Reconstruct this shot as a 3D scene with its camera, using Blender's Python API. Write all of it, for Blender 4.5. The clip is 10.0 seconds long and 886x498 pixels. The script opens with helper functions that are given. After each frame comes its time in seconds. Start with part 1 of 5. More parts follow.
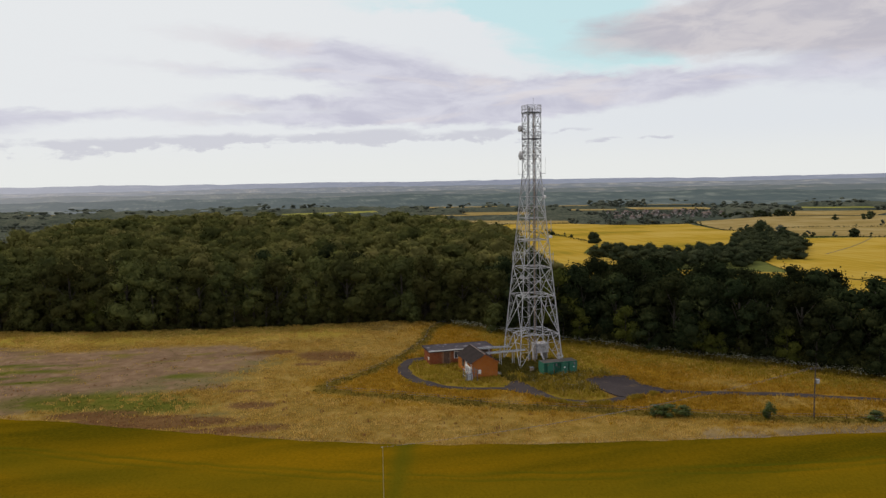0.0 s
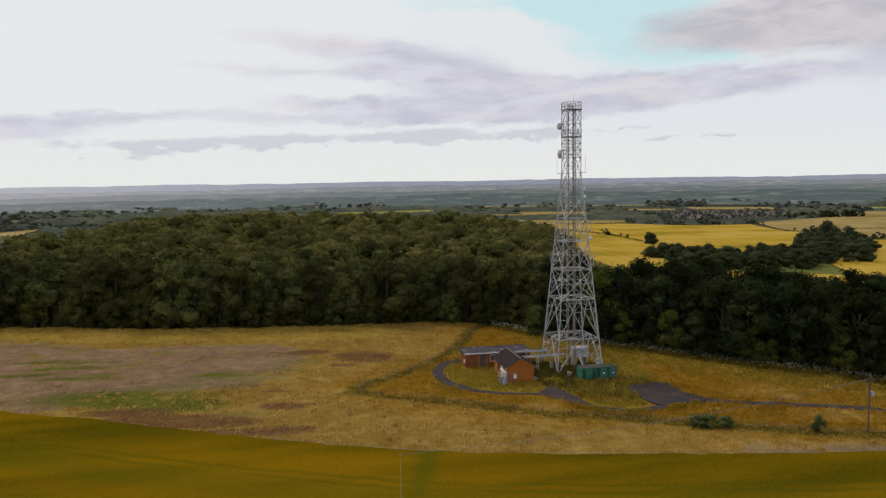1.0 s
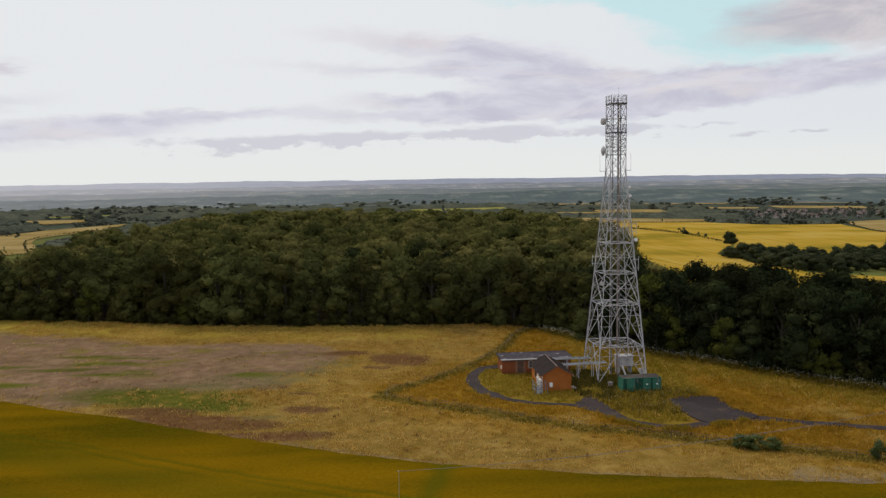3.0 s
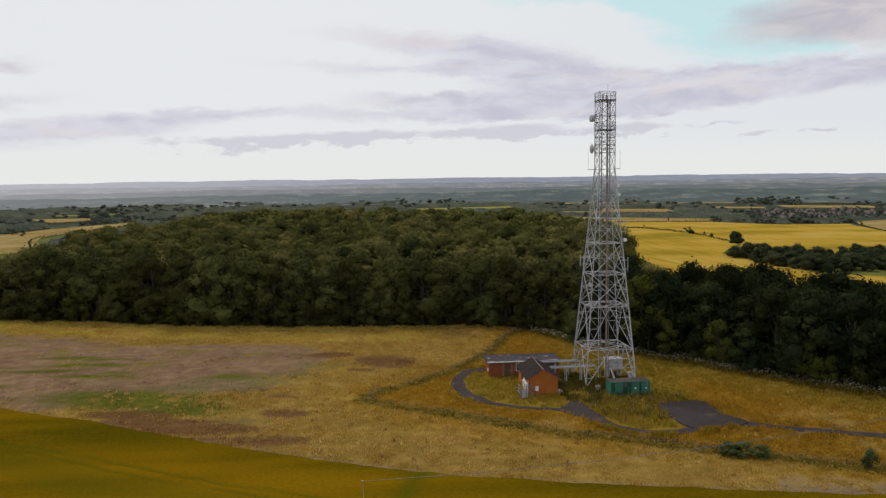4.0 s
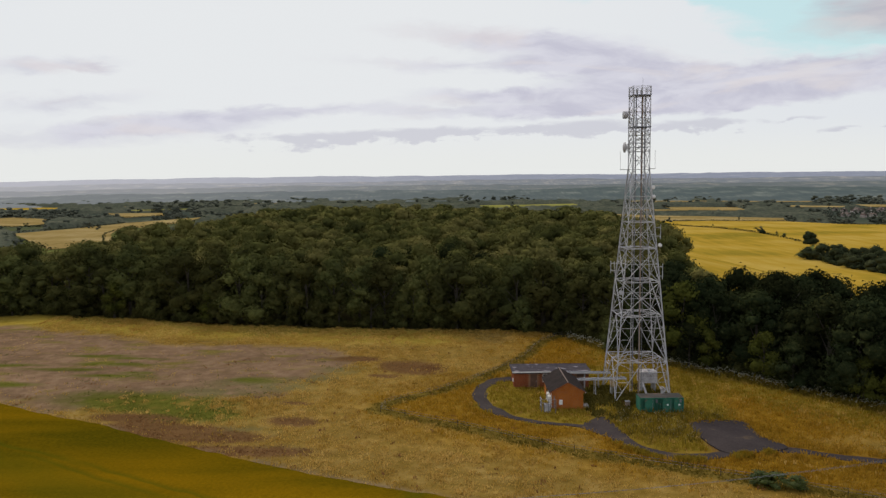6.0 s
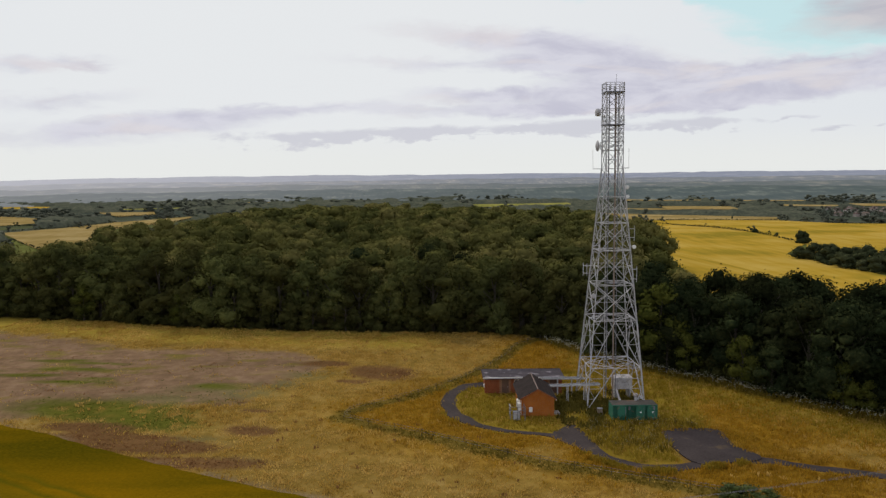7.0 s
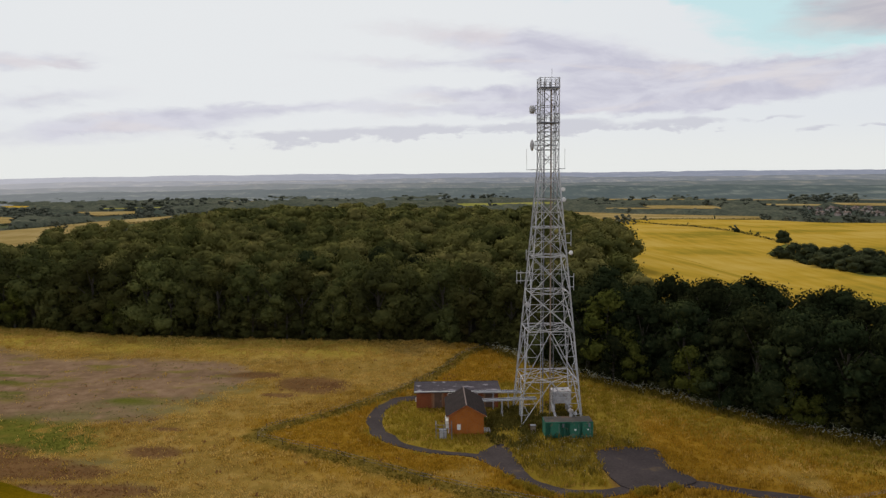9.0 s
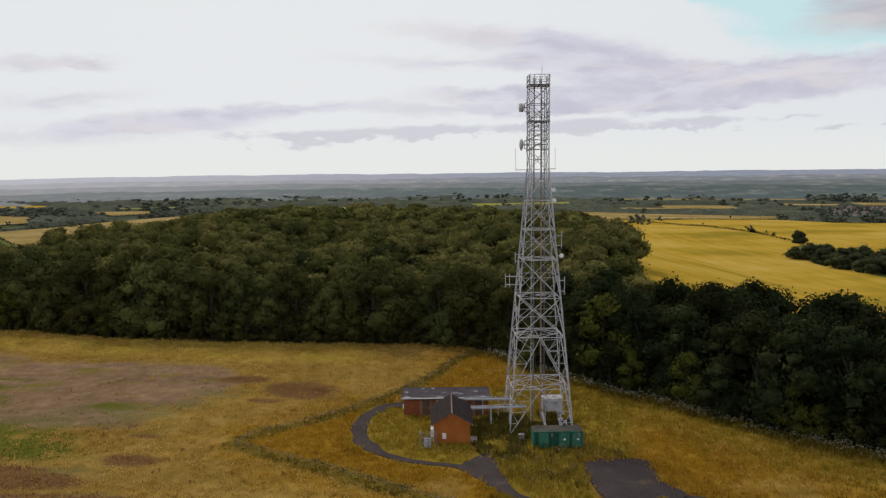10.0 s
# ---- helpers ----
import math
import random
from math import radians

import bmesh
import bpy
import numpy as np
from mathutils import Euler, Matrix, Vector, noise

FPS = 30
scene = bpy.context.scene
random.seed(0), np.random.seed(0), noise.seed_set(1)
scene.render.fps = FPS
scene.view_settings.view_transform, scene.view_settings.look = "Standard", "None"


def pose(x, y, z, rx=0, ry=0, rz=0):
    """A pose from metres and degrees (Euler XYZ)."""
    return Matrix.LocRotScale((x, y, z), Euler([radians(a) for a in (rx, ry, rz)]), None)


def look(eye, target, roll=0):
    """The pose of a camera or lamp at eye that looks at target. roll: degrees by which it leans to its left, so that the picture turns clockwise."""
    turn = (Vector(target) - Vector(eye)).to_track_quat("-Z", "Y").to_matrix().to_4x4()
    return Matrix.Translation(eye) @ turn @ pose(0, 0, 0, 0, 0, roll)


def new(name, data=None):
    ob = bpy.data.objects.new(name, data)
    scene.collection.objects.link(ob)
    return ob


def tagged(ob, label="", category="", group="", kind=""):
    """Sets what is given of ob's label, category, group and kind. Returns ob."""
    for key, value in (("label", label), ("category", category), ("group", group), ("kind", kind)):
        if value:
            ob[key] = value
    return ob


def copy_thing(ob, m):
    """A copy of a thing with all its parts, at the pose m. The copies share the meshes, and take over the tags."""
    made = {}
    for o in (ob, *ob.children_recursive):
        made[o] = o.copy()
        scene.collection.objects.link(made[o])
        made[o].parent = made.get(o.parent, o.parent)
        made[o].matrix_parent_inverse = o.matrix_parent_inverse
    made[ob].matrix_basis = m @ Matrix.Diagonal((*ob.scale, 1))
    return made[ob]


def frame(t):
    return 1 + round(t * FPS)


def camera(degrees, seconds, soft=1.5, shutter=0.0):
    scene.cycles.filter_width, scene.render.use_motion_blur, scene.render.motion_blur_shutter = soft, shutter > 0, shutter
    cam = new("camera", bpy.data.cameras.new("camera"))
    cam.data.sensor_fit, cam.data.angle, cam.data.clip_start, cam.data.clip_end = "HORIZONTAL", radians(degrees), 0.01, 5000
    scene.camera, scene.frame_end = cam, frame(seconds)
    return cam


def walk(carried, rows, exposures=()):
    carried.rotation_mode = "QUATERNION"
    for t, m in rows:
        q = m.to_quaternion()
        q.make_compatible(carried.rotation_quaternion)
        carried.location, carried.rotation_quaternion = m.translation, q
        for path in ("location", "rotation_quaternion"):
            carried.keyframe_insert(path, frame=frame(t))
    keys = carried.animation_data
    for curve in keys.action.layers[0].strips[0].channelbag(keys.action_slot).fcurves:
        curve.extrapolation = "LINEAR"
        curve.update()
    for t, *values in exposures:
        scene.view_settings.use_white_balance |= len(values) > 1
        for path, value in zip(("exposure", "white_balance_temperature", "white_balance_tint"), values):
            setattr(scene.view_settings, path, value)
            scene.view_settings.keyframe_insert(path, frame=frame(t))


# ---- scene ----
# The camera: seconds, place, heading (left positive), tilt, roll
PATH = [
    (0.0, -48.56, -120.95, 31.48, -15.26, -5.05, -0.81),
    (0.5, -46.60, -119.98, 31.43, -13.13, -5.03, -0.81),
    (1.0, -44.72, -119.19, 31.45, -11.06, -5.05, -0.82),
    (1.5, -42.89, -118.24, 31.54, -8.86, -5.08, -0.79),
    (2.0, -41.23, -117.48, 31.57, -7.05, -5.12, -0.79),
    (2.5, -39.44, -116.54, 31.61, -6.04, -5.17, -0.76),
    (2.7, -38.72, -116.12, 31.60, -5.71, -5.19, -0.74),
    (3.8, -34.72, -113.58, 31.43, -5.01, -5.24, -0.67),
    (4.0, -34.00, -113.11, 31.42, -4.86, -5.27, -0.66),
    (4.5, -32.18, -111.96, 31.50, -4.04, -5.36, -0.67),
    (5.0, -30.47, -110.91, 31.65, -2.58, -5.41, -0.59),
    (5.5, -28.99, -109.71, 31.79, -0.65, -5.43, -0.50),
    (5.7, -28.34, -109.10, 31.83, 0.08, -5.45, -0.48),
    (6.8, -24.25, -105.15, 31.90, -0.18, -5.54, -0.47),
    (7.0, -23.42, -104.44, 31.90, -0.29, -5.56, -0.47),
    (7.5, -21.26, -102.87, 31.93, -0.59, -5.57, -0.44),
    (8.0, -19.24, -101.17, 32.04, -0.86, -5.59, -0.46),
    (8.5, -17.22, -99.49, 32.09, -1.07, -5.61, -0.42),
    (9.0, -15.32, -97.88, 32.10, -1.23, -5.64, -0.42),
    (9.5, -13.41, -96.29, 32.13, -1.22, -5.68, -0.37),
    (10.0, -11.68, -94.90, 32.13, -0.09, -5.64, -0.47),
]
cam = camera(60.18, 10.0, soft=1.4)
walk(cam, [(t, pose(x, y, z, 90 + tilt, 0, turn) @ pose(0, 0, 0, 0, 0, roll)) for t, x, y, z, turn, tilt, roll in PATH])
scene.view_settings.exposure = 0.0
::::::
Transcribe the whole listing, character for character, but not its images.

Reconstruct this shot as a 3D scene with its camera, using Blender's Python API. Write all of it, for Blender 4.5. The clip is 10.0 seconds long and 886x498 pixels. The script opens with helper functions that are given. After each frame comes its time in seconds. Start with part 1 of 5. More parts follow.
0.0 s
1.0 s
3.0 s
4.0 s
6.0 s
7.0 s
9.0 s
10.0 s
# ---- helpers ----
import math
import random
from math import radians

import bmesh
import bpy
import numpy as np
from mathutils import Euler, Matrix, Vector, noise

FPS = 30
scene = bpy.context.scene
random.seed(0), np.random.seed(0), noise.seed_set(1)
scene.render.fps = FPS
scene.view_settings.view_transform, scene.view_settings.look = "Standard", "None"


def pose(x, y, z, rx=0, ry=0, rz=0):
    """A pose from metres and degrees (Euler XYZ)."""
    return Matrix.LocRotScale((x, y, z), Euler([radians(a) for a in (rx, ry, rz)]), None)


def look(eye, target, roll=0):
    """The pose of a camera or lamp at eye that looks at target. roll: degrees by which it leans to its left, so that the picture turns clockwise."""
    turn = (Vector(target) - Vector(eye)).to_track_quat("-Z", "Y").to_matrix().to_4x4()
    return Matrix.Translation(eye) @ turn @ pose(0, 0, 0, 0, 0, roll)


def new(name, data=None):
    ob = bpy.data.objects.new(name, data)
    scene.collection.objects.link(ob)
    return ob


def tagged(ob, label="", category="", group="", kind=""):
    """Sets what is given of ob's label, category, group and kind. Returns ob."""
    for key, value in (("label", label), ("category", category), ("group", group), ("kind", kind)):
        if value:
            ob[key] = value
    return ob


def copy_thing(ob, m):
    """A copy of a thing with all its parts, at the pose m. The copies share the meshes, and take over the tags."""
    made = {}
    for o in (ob, *ob.children_recursive):
        made[o] = o.copy()
        scene.collection.objects.link(made[o])
        made[o].parent = made.get(o.parent, o.parent)
        made[o].matrix_parent_inverse = o.matrix_parent_inverse
    made[ob].matrix_basis = m @ Matrix.Diagonal((*ob.scale, 1))
    return made[ob]


def frame(t):
    return 1 + round(t * FPS)


def camera(degrees, seconds, soft=1.5, shutter=0.0):
    scene.cycles.filter_width, scene.render.use_motion_blur, scene.render.motion_blur_shutter = soft, shutter > 0, shutter
    cam = new("camera", bpy.data.cameras.new("camera"))
    cam.data.sensor_fit, cam.data.angle, cam.data.clip_start, cam.data.clip_end = "HORIZONTAL", radians(degrees), 0.01, 5000
    scene.camera, scene.frame_end = cam, frame(seconds)
    return cam


def walk(carried, rows, exposures=()):
    carried.rotation_mode = "QUATERNION"
    for t, m in rows:
        q = m.to_quaternion()
        q.make_compatible(carried.rotation_quaternion)
        carried.location, carried.rotation_quaternion = m.translation, q
        for path in ("location", "rotation_quaternion"):
            carried.keyframe_insert(path, frame=frame(t))
    keys = carried.animation_data
    for curve in keys.action.layers[0].strips[0].channelbag(keys.action_slot).fcurves:
        curve.extrapolation = "LINEAR"
        curve.update()
    for t, *values in exposures:
        scene.view_settings.use_white_balance |= len(values) > 1
        for path, value in zip(("exposure", "white_balance_temperature", "white_balance_tint"), values):
            setattr(scene.view_settings, path, value)
            scene.view_settings.keyframe_insert(path, frame=frame(t))


# ---- scene ----
# The camera: seconds, place, heading (left positive), tilt, roll
PATH = [
    (0.0, -48.56, -120.95, 31.48, -15.26, -5.05, -0.81),
    (0.5, -46.60, -119.98, 31.43, -13.13, -5.03, -0.81),
    (1.0, -44.72, -119.19, 31.45, -11.06, -5.05, -0.82),
    (1.5, -42.89, -118.24, 31.54, -8.86, -5.08, -0.79),
    (2.0, -41.23, -117.48, 31.57, -7.05, -5.12, -0.79),
    (2.5, -39.44, -116.54, 31.61, -6.04, -5.17, -0.76),
    (2.7, -38.72, -116.12, 31.60, -5.71, -5.19, -0.74),
    (3.8, -34.72, -113.58, 31.43, -5.01, -5.24, -0.67),
    (4.0, -34.00, -113.11, 31.42, -4.86, -5.27, -0.66),
    (4.5, -32.18, -111.96, 31.50, -4.04, -5.36, -0.67),
    (5.0, -30.47, -110.91, 31.65, -2.58, -5.41, -0.59),
    (5.5, -28.99, -109.71, 31.79, -0.65, -5.43, -0.50),
    (5.7, -28.34, -109.10, 31.83, 0.08, -5.45, -0.48),
    (6.8, -24.25, -105.15, 31.90, -0.18, -5.54, -0.47),
    (7.0, -23.42, -104.44, 31.90, -0.29, -5.56, -0.47),
    (7.5, -21.26, -102.87, 31.93, -0.59, -5.57, -0.44),
    (8.0, -19.24, -101.17, 32.04, -0.86, -5.59, -0.46),
    (8.5, -17.22, -99.49, 32.09, -1.07, -5.61, -0.42),
    (9.0, -15.32, -97.88, 32.10, -1.23, -5.64, -0.42),
    (9.5, -13.41, -96.29, 32.13, -1.22, -5.68, -0.37),
    (10.0, -11.68, -94.90, 32.13, -0.09, -5.64, -0.47),
]
cam = camera(60.18, 10.0, soft=1.4)
walk(cam, [(t, pose(x, y, z, 90 + tilt, 0, turn) @ pose(0, 0, 0, 0, 0, roll)) for t, x, y, z, turn, tilt, roll in PATH])
scene.view_settings.exposure = 0.0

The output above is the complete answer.